This article is from www.objetosconvidrio.com
"My work is inextricably linked to the light."
The young Ellen van Dijk (1996, Breda, The Netherlands) is a passionate stained glass artist who just won the Young Talent from the Dutch Portrait Prize, a prestigious portrait contest in The Netherlands, in which 1400 artists from different disciplines participated. She won with a grisaille portrait she made of her boyfriend.
Ellen works as a full-time stained glass artist and restorer at GBB (Glasbewerkings Bedrijf Brabant), located in Tilburg. In this studio the projects vary from restorations to the creation of contemporary works and glass fusing, mastering a great variety of techniques.
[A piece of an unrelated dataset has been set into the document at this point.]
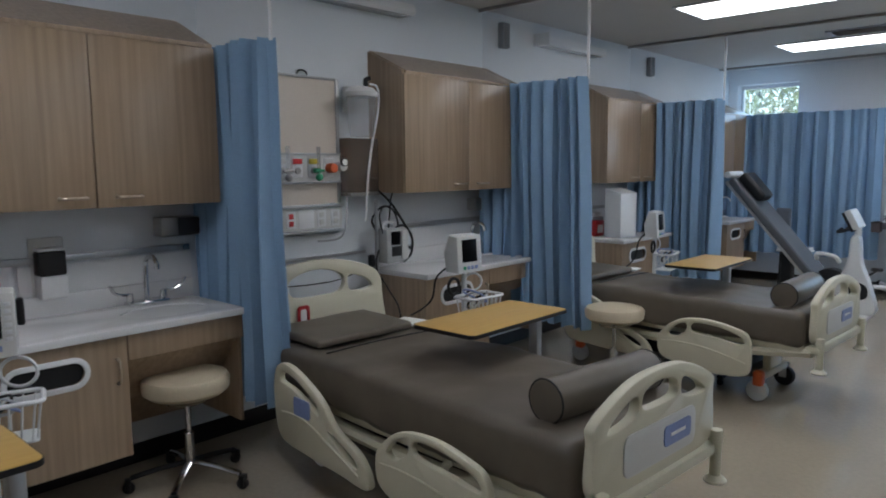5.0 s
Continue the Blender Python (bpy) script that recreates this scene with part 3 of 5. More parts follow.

She works here since a few years and the job has allowed her to learn a lot about handling stained glass windows.
In her free time, she spends time on her own projects and commissions, in her studio "Glasatelier Ellen". There she creates her amazing portraits with the traditional grisaille technique. ''The black lines in the artwork are actually the lead lines. Each time I put a stained glass window together, it's a puzzle to integrate them into the design as much as I can,” Ellen explains.
How did you get the glass?
The first time I came into contact with stained glass was when I was still in college. At the time I was 17 years old, still studying decorative & restorative painting and had the option of taking an additional course in stained glass. Although my first piece wasn't very good technically, I loved it and immediately knew that I wanted to learn more about this beautiful craft.
Where did you learn to work glass?
After finishing my painting studies, I went straight to the Antwerp Academy of Art (Royal Academy of Fine Arts, Antwerp), where they teach stained glass part-time. That's where I learned all the basics. I gained a lot of experience in my current job and apart from that I took some additional courses.
''My work is inextricably linked to light. When you look at my work placed infront of a wall, it will look completely different. Even the morning light affects it differently than the evening sun. ''
''I love the fact that glass is so dynamic - the colors change depending on the time of day and the way the light shines through can be so beautiful. This is especially the case with traditional mouthblown glass, it is my favorite to work with.''
How is the total process of a piece, from the idea to the final work?
When an idea starts to form in my head, I try to put it on paper with a couple of sketches. Once I am satisfied with it, I start to draw up a life-size design that I can then use as a format to cut all the glass pieces. Painting the glass pieces is a lengthy process that requires many layers and having to fire each of them at 600-700 degrees Celsius. Obviously, this technique requires a lot of patience, but in the end it is all worth it.
What inspires you?
I work full time in a large stained glass studio where we primarily handle large restoration projects such as church windows. Seeing those painted windows up close and having the honor of restoring them is one of the things that inspires me the most. For me, it is really amazing what people were able to do with glass even back then without the modern tools that we have today.
What places do you recommend us to see beautiful stained glass windows?
I would recommend visiting the Sint Jans Cathedral in 's-Hertogenbosch, the Amsterdam Old Church and the Sint Jans Church in Gouda. This last church is famous for its beautiful stained glass and it is definitely worth a visit. The stained glass windows in the Old Church in Amsterdam date all the way back to 1555 and are currently being restored in the studio where I work. It has been an incredible experience to see them up close!
What are your favorite stained glass windows that you have known while traveling?
My absolute favorite stained glass window that I have seen in real life so far, are the windows of the Chartres cathedral in France. I also loved seeing 'Mary's Deathbed' in the Amsterdam Old Church, the painting is amazingly done. Another work that I have not seen yet, but that I would love, are the stained glass windows of the Cathedral of York Minster and those of Saint Chapelle in Paris.